Data provided ::
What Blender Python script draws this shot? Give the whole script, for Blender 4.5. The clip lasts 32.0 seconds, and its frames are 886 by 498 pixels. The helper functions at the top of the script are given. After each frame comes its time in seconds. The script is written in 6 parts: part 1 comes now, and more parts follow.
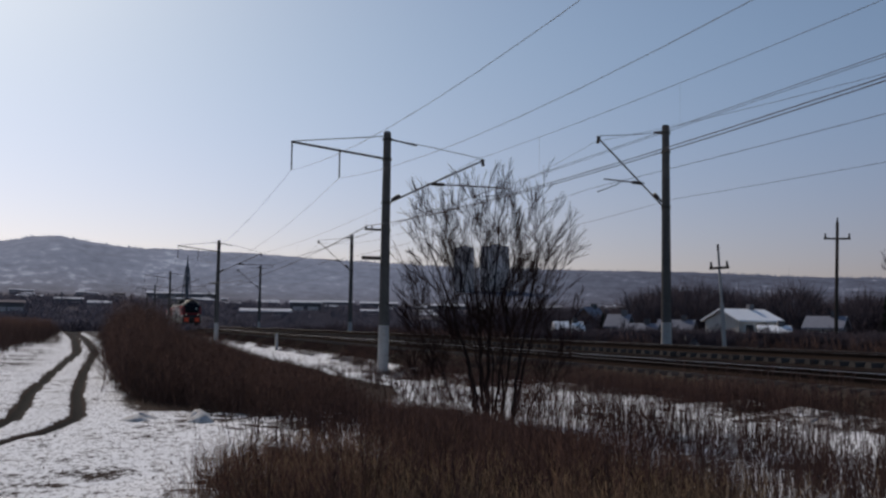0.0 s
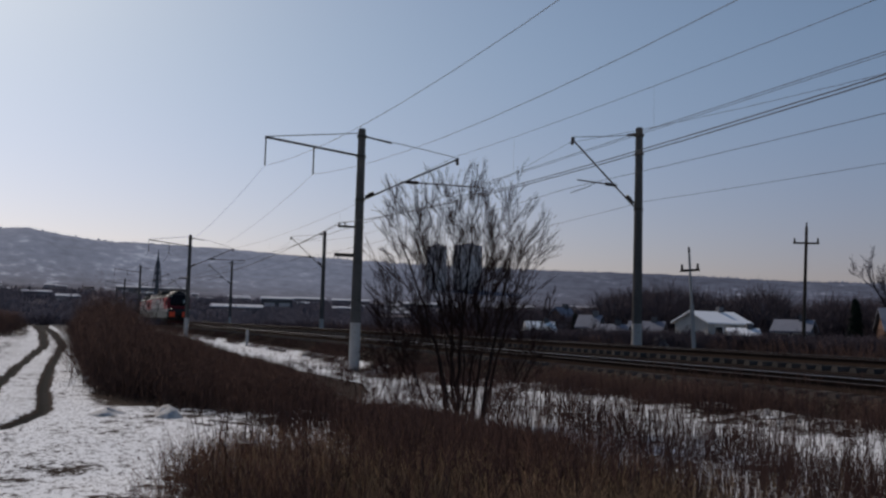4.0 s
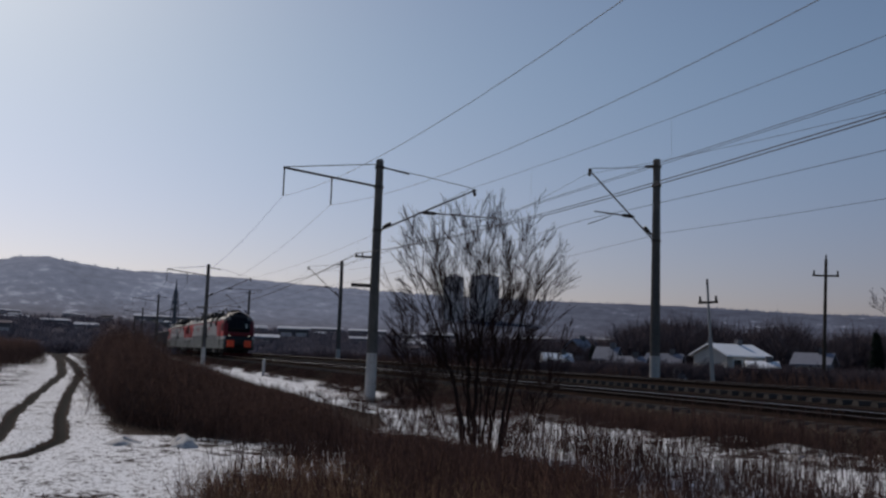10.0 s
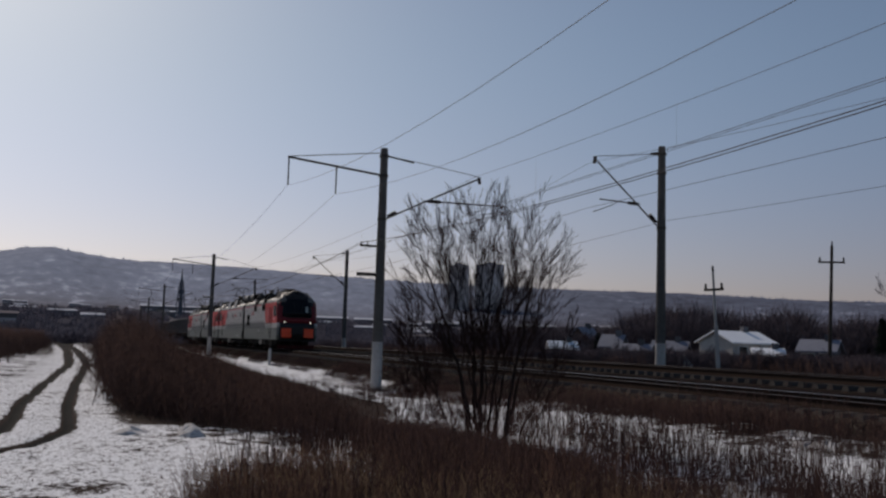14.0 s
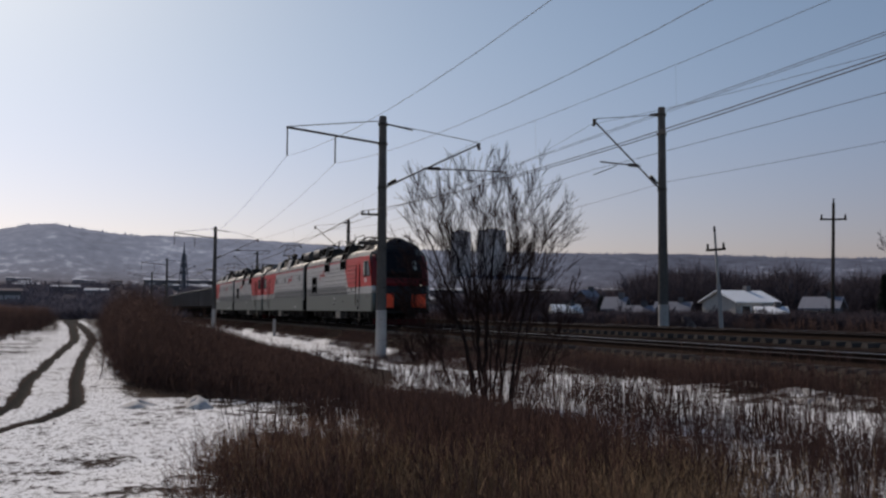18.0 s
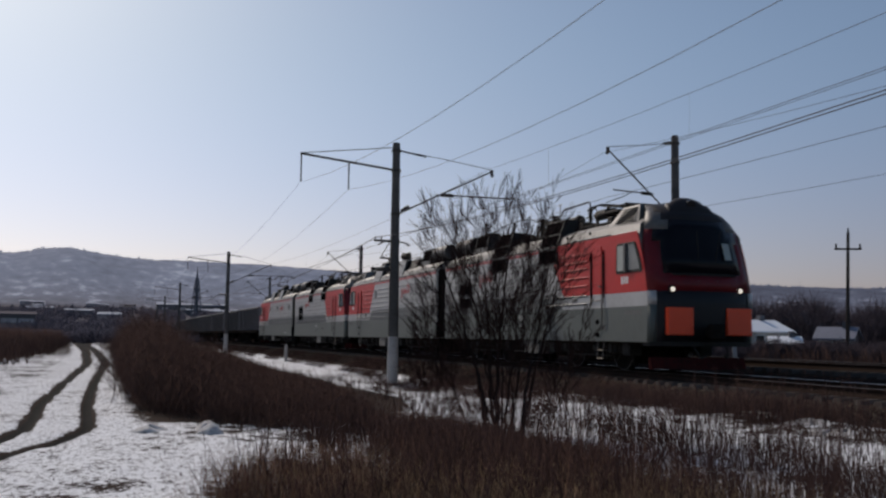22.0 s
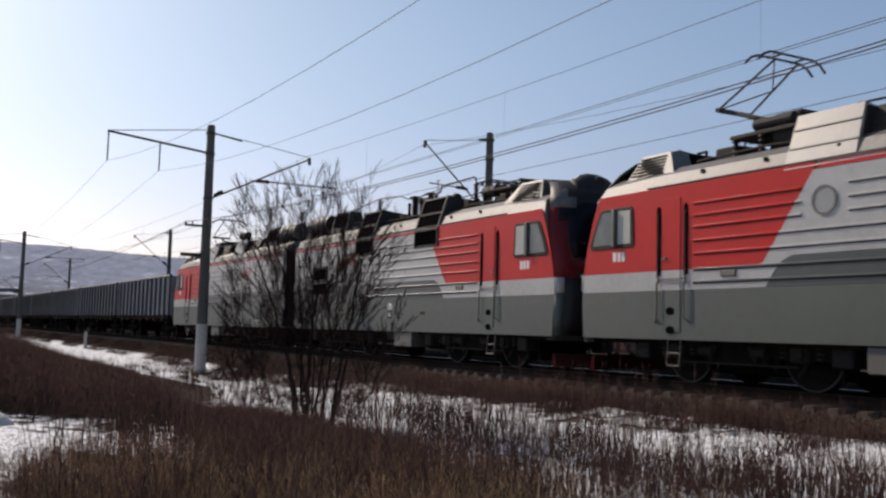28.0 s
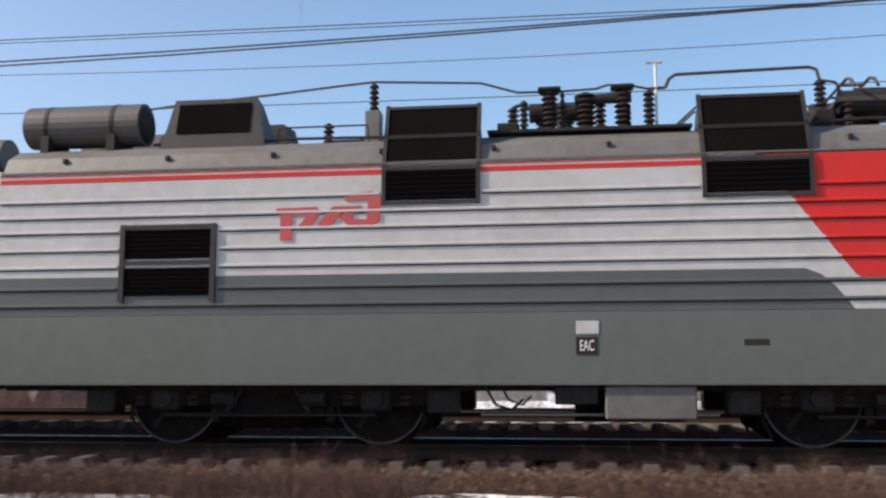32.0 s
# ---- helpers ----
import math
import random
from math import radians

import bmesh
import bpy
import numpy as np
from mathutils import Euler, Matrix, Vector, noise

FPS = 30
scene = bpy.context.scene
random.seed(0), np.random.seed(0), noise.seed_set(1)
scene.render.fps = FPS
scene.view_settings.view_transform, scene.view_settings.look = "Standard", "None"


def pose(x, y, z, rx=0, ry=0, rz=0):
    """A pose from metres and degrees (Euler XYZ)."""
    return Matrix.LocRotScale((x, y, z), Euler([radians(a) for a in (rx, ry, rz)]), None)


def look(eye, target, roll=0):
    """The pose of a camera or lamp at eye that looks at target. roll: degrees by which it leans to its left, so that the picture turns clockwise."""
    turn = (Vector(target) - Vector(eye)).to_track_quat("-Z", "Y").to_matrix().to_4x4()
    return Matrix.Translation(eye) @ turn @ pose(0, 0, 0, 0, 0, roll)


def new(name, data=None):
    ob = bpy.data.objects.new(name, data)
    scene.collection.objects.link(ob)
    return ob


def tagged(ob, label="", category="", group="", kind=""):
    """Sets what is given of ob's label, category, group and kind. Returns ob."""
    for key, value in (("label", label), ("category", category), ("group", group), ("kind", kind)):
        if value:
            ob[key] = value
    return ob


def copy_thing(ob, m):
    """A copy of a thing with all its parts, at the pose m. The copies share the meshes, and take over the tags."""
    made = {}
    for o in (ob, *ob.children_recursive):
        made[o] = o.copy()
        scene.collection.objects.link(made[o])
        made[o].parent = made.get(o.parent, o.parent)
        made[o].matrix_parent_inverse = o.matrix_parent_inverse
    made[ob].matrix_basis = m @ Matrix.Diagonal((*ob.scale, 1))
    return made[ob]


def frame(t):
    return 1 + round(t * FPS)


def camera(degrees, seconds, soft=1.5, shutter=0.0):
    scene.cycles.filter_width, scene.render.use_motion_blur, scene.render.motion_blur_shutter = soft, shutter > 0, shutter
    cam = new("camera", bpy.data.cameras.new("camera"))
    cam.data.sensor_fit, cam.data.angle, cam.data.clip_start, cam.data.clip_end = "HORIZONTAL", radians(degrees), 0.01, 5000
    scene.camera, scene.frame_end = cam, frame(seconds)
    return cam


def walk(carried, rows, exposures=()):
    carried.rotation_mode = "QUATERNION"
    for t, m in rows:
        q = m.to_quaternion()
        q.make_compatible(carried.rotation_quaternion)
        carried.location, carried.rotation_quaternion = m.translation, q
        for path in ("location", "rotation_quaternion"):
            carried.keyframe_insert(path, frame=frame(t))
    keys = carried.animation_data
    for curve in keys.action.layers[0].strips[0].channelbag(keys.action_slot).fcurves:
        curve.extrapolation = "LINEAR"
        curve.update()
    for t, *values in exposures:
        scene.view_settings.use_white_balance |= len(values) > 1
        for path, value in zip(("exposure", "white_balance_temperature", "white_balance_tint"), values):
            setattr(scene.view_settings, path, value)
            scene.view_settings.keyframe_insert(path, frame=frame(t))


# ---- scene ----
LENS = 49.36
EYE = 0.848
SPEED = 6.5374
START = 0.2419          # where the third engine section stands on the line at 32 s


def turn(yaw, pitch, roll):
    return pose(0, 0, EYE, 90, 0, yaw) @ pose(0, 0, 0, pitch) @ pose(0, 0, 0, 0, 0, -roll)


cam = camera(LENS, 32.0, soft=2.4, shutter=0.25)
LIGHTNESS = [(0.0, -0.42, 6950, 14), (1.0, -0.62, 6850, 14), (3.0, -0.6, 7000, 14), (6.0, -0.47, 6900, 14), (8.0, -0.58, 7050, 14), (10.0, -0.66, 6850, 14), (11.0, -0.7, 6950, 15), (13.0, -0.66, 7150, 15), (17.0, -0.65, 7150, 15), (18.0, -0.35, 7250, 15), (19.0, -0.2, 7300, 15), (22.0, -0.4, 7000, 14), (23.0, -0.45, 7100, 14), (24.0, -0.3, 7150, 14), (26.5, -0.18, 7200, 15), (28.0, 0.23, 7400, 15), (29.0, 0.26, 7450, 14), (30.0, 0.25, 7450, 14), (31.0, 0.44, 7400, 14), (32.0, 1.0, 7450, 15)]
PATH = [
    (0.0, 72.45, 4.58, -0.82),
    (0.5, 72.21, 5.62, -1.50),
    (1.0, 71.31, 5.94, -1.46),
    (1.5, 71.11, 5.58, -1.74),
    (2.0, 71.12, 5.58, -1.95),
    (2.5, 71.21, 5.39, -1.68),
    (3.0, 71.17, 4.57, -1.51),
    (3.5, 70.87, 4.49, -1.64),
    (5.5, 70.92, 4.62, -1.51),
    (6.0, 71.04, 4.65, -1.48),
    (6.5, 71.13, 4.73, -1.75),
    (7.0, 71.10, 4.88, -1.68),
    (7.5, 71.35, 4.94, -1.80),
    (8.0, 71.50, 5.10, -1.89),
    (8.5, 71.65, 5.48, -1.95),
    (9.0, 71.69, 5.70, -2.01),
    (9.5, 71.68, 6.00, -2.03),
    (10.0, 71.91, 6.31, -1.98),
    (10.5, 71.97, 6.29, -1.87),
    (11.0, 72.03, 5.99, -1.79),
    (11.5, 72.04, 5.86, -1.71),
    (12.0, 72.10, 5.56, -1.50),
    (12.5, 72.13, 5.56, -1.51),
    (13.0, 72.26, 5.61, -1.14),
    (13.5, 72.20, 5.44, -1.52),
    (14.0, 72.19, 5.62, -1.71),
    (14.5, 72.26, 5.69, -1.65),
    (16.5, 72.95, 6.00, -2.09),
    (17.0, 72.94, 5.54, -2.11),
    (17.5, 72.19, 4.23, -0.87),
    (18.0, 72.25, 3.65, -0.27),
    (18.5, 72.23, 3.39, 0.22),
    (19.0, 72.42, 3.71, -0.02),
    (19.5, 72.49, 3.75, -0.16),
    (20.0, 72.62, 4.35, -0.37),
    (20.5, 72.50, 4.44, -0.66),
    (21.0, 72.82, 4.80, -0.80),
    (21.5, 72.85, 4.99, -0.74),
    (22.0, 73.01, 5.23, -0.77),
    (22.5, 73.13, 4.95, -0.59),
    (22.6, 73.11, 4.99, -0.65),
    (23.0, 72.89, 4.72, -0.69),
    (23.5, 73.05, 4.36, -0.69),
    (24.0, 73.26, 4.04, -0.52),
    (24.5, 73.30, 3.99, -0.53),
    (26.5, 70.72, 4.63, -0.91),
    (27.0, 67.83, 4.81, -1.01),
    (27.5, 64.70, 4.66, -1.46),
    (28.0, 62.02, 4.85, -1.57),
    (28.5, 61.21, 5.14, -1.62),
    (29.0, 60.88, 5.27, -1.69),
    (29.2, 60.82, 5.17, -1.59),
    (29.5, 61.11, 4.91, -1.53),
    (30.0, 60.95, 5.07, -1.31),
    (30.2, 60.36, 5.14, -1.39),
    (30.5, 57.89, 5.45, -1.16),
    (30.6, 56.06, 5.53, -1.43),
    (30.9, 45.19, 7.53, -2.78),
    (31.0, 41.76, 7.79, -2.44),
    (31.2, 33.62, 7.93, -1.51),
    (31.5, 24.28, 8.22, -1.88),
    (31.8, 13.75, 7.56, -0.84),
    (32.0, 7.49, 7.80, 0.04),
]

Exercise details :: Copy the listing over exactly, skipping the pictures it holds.

In response ::
What Blender Python script draws this shot? Give the whole script, for Blender 4.5. The clip lasts 32.0 seconds, and its frames are 886 by 498 pixels. The helper functions at the top of the script are given. After each frame comes its time in seconds. The script is written in 6 parts: part 1 comes now, and more parts follow.
0.0 s
4.0 s
10.0 s
14.0 s
18.0 s
22.0 s
28.0 s
32.0 s
# ---- helpers ----
import math
import random
from math import radians

import bmesh
import bpy
import numpy as np
from mathutils import Euler, Matrix, Vector, noise

FPS = 30
scene = bpy.context.scene
random.seed(0), np.random.seed(0), noise.seed_set(1)
scene.render.fps = FPS
scene.view_settings.view_transform, scene.view_settings.look = "Standard", "None"


def pose(x, y, z, rx=0, ry=0, rz=0):
    """A pose from metres and degrees (Euler XYZ)."""
    return Matrix.LocRotScale((x, y, z), Euler([radians(a) for a in (rx, ry, rz)]), None)


def look(eye, target, roll=0):
    """The pose of a camera or lamp at eye that looks at target. roll: degrees by which it leans to its left, so that the picture turns clockwise."""
    turn = (Vector(target) - Vector(eye)).to_track_quat("-Z", "Y").to_matrix().to_4x4()
    return Matrix.Translation(eye) @ turn @ pose(0, 0, 0, 0, 0, roll)


def new(name, data=None):
    ob = bpy.data.objects.new(name, data)
    scene.collection.objects.link(ob)
    return ob


def tagged(ob, label="", category="", group="", kind=""):
    """Sets what is given of ob's label, category, group and kind. Returns ob."""
    for key, value in (("label", label), ("category", category), ("group", group), ("kind", kind)):
        if value:
            ob[key] = value
    return ob


def copy_thing(ob, m):
    """A copy of a thing with all its parts, at the pose m. The copies share the meshes, and take over the tags."""
    made = {}
    for o in (ob, *ob.children_recursive):
        made[o] = o.copy()
        scene.collection.objects.link(made[o])
        made[o].parent = made.get(o.parent, o.parent)
        made[o].matrix_parent_inverse = o.matrix_parent_inverse
    made[ob].matrix_basis = m @ Matrix.Diagonal((*ob.scale, 1))
    return made[ob]


def frame(t):
    return 1 + round(t * FPS)


def camera(degrees, seconds, soft=1.5, shutter=0.0):
    scene.cycles.filter_width, scene.render.use_motion_blur, scene.render.motion_blur_shutter = soft, shutter > 0, shutter
    cam = new("camera", bpy.data.cameras.new("camera"))
    cam.data.sensor_fit, cam.data.angle, cam.data.clip_start, cam.data.clip_end = "HORIZONTAL", radians(degrees), 0.01, 5000
    scene.camera, scene.frame_end = cam, frame(seconds)
    return cam


def walk(carried, rows, exposures=()):
    carried.rotation_mode = "QUATERNION"
    for t, m in rows:
        q = m.to_quaternion()
        q.make_compatible(carried.rotation_quaternion)
        carried.location, carried.rotation_quaternion = m.translation, q
        for path in ("location", "rotation_quaternion"):
            carried.keyframe_insert(path, frame=frame(t))
    keys = carried.animation_data
    for curve in keys.action.layers[0].strips[0].channelbag(keys.action_slot).fcurves:
        curve.extrapolation = "LINEAR"
        curve.update()
    for t, *values in exposures:
        scene.view_settings.use_white_balance |= len(values) > 1
        for path, value in zip(("exposure", "white_balance_temperature", "white_balance_tint"), values):
            setattr(scene.view_settings, path, value)
            scene.view_settings.keyframe_insert(path, frame=frame(t))


# ---- scene ----
LENS = 49.36
EYE = 0.848
SPEED = 6.5374
START = 0.2419          # where the third engine section stands on the line at 32 s


def turn(yaw, pitch, roll):
    return pose(0, 0, EYE, 90, 0, yaw) @ pose(0, 0, 0, pitch) @ pose(0, 0, 0, 0, 0, -roll)


cam = camera(LENS, 32.0, soft=2.4, shutter=0.25)
LIGHTNESS = [(0.0, -0.42, 6950, 14), (1.0, -0.62, 6850, 14), (3.0, -0.6, 7000, 14), (6.0, -0.47, 6900, 14), (8.0, -0.58, 7050, 14), (10.0, -0.66, 6850, 14), (11.0, -0.7, 6950, 15), (13.0, -0.66, 7150, 15), (17.0, -0.65, 7150, 15), (18.0, -0.35, 7250, 15), (19.0, -0.2, 7300, 15), (22.0, -0.4, 7000, 14), (23.0, -0.45, 7100, 14), (24.0, -0.3, 7150, 14), (26.5, -0.18, 7200, 15), (28.0, 0.23, 7400, 15), (29.0, 0.26, 7450, 14), (30.0, 0.25, 7450, 14), (31.0, 0.44, 7400, 14), (32.0, 1.0, 7450, 15)]
PATH = [
    (0.0, 72.45, 4.58, -0.82),
    (0.5, 72.21, 5.62, -1.50),
    (1.0, 71.31, 5.94, -1.46),
    (1.5, 71.11, 5.58, -1.74),
    (2.0, 71.12, 5.58, -1.95),
    (2.5, 71.21, 5.39, -1.68),
    (3.0, 71.17, 4.57, -1.51),
    (3.5, 70.87, 4.49, -1.64),
    (5.5, 70.92, 4.62, -1.51),
    (6.0, 71.04, 4.65, -1.48),
    (6.5, 71.13, 4.73, -1.75),
    (7.0, 71.10, 4.88, -1.68),
    (7.5, 71.35, 4.94, -1.80),
    (8.0, 71.50, 5.10, -1.89),
    (8.5, 71.65, 5.48, -1.95),
    (9.0, 71.69, 5.70, -2.01),
    (9.5, 71.68, 6.00, -2.03),
    (10.0, 71.91, 6.31, -1.98),
    (10.5, 71.97, 6.29, -1.87),
    (11.0, 72.03, 5.99, -1.79),
    (11.5, 72.04, 5.86, -1.71),
    (12.0, 72.10, 5.56, -1.50),
    (12.5, 72.13, 5.56, -1.51),
    (13.0, 72.26, 5.61, -1.14),
    (13.5, 72.20, 5.44, -1.52),
    (14.0, 72.19, 5.62, -1.71),
    (14.5, 72.26, 5.69, -1.65),
    (16.5, 72.95, 6.00, -2.09),
    (17.0, 72.94, 5.54, -2.11),
    (17.5, 72.19, 4.23, -0.87),
    (18.0, 72.25, 3.65, -0.27),
    (18.5, 72.23, 3.39, 0.22),
    (19.0, 72.42, 3.71, -0.02),
    (19.5, 72.49, 3.75, -0.16),
    (20.0, 72.62, 4.35, -0.37),
    (20.5, 72.50, 4.44, -0.66),
    (21.0, 72.82, 4.80, -0.80),
    (21.5, 72.85, 4.99, -0.74),
    (22.0, 73.01, 5.23, -0.77),
    (22.5, 73.13, 4.95, -0.59),
    (22.6, 73.11, 4.99, -0.65),
    (23.0, 72.89, 4.72, -0.69),
    (23.5, 73.05, 4.36, -0.69),
    (24.0, 73.26, 4.04, -0.52),
    (24.5, 73.30, 3.99, -0.53),
    (26.5, 70.72, 4.63, -0.91),
    (27.0, 67.83, 4.81, -1.01),
    (27.5, 64.70, 4.66, -1.46),
    (28.0, 62.02, 4.85, -1.57),
    (28.5, 61.21, 5.14, -1.62),
    (29.0, 60.88, 5.27, -1.69),
    (29.2, 60.82, 5.17, -1.59),
    (29.5, 61.11, 4.91, -1.53),
    (30.0, 60.95, 5.07, -1.31),
    (30.2, 60.36, 5.14, -1.39),
    (30.5, 57.89, 5.45, -1.16),
    (30.6, 56.06, 5.53, -1.43),
    (30.9, 45.19, 7.53, -2.78),
    (31.0, 41.76, 7.79, -2.44),
    (31.2, 33.62, 7.93, -1.51),
    (31.5, 24.28, 8.22, -1.88),
    (31.8, 13.75, 7.56, -0.84),
    (32.0, 7.49, 7.80, 0.04),
]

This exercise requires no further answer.